Hello, this is Kat, and I believe I’m the first student blogger. We’re all here and safe. Sorry about the lack of blogging so far; it’s been really, really busy so far. First of all, a couple of us have been sick, but we’ve all been better by the next day. Jake was sick the worst so far, but don’t worry; it was just “meat withdrawals.”
The first shock when we got to India was the taxi drivers… and drivers in general. They swerve in and out of lanes; they honk their horns instead of using blinkers (a car using its blinkers is a very rare sight here in India), and they use the lane markings as suggestions more than anything else. Oh, and Mom, you know how you say to stop the car so that I can see the tires of the car in front of me hitting the ground? No one does that here. They all seem to stop with less than a foot of space between cars. And we’ve not seen one accident in the time we’ve been here.
The place we stayed in Delhi, called Majnu Ka Tilla, was really calm and peaceful. It was basically the Tibetan area, and we visited a Buddhist temple while we were there before dinner one night.
The first day in Delhi, we visited Raj Ghat, the site of Gandhi’s cremation. It was so nice to be there; it’s this huge park, very peaceful and clean. That was the first time I was barefoot in India–for those of you who don’t know me, I go barefoot everywhere in the US, unless it’s snowy; I carry a pair of flip flops in my bag in case I go into a store or restaurant that insists on me wearing shoes. The memorial at the actual site of Gandhi’s cremation is interesting. It’s required that you go barefoot there (though I was barefoot almost the entire time we were at that park) and it’s very quiet. Many of the Indians were taking pictures in front of the monument, and a lot of them asked us to take pictures of them, but they never asked other Indians to take their pictures. They’d also ask some of us to take pictures with them, and I saw some Indians just taking pictures of us. It made me feel very foreign and like I was a spectacle.

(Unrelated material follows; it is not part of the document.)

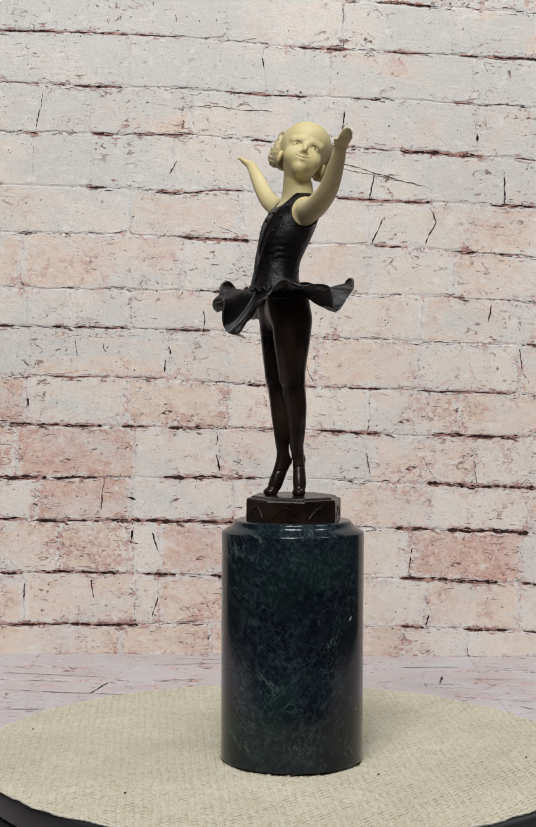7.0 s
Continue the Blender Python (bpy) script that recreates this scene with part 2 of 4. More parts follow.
def part(name, bm, material, parent=None, label="", smooth=False):
    me = bpy.data.meshes.new(name)
    bm.to_mesh(me)
    bm.free()
    me.materials.append(material)
    if smooth:
        for p in me.polygons:
            p.use_smooth = True
    ob = new(name, me)
    ob.parent = parent
    if label:
        tagged(ob, label)
    return ob


def lathe(profile, n=128, centre=(0, 0)):
    """A turned solid from (radius, height) pairs; closed at radius 0."""
    bm = bmesh.new()
    rings = []
    for r, z in profile:
        if r < 1e-7:
            rings.append([bm.verts.new((centre[0], centre[1], z))])
        else:
            rings.append([bm.verts.new((centre[0] + r * math.cos(2 * math.pi * k / n), centre[1] + r * math.sin(2 * math.pi * k / n), z)) for k in range(n)])
    for a, b in zip(rings, rings[1:]):
        for k in range(n):
            j = (k + 1) % n
            vs = [a[k % len(a)], a[j % len(a)], b[j % len(b)], b[k % len(b)]]
            vs = list(dict.fromkeys(vs))
            if len(vs) > 2:
                bm.faces.new(vs)
    bmesh.ops.recalc_face_normals(bm, faces=bm.faces)
    return bm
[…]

Then the next day in Pahar Ganj was so crazy! It was only the second full day we spent in India, and we were on a scavenger hunt in groups of two and three. On the one hand, it was nice because in that area, the police keep out beggars and pickpockets as much as they can, but on the other hand, everyone there is trying to sell you something or talk to you or get your email or phone number or help you… you hope. My group, for example, had a hard time finding a map. So every few steps, some new Indian man would try to help us and tell us where to get a map. The one that finally got us to a place to get a map took us on this probably 10 minute walk all the way out of Pahar Ganj. We were about ready to turn around and go back by the time we got there.
So I’m running out of time, so no picture, and I’m not writing about almost a week’s worth of stuff, which is everything we’ve done in Jaipur. Hopefully that’ll be covered in the next blog.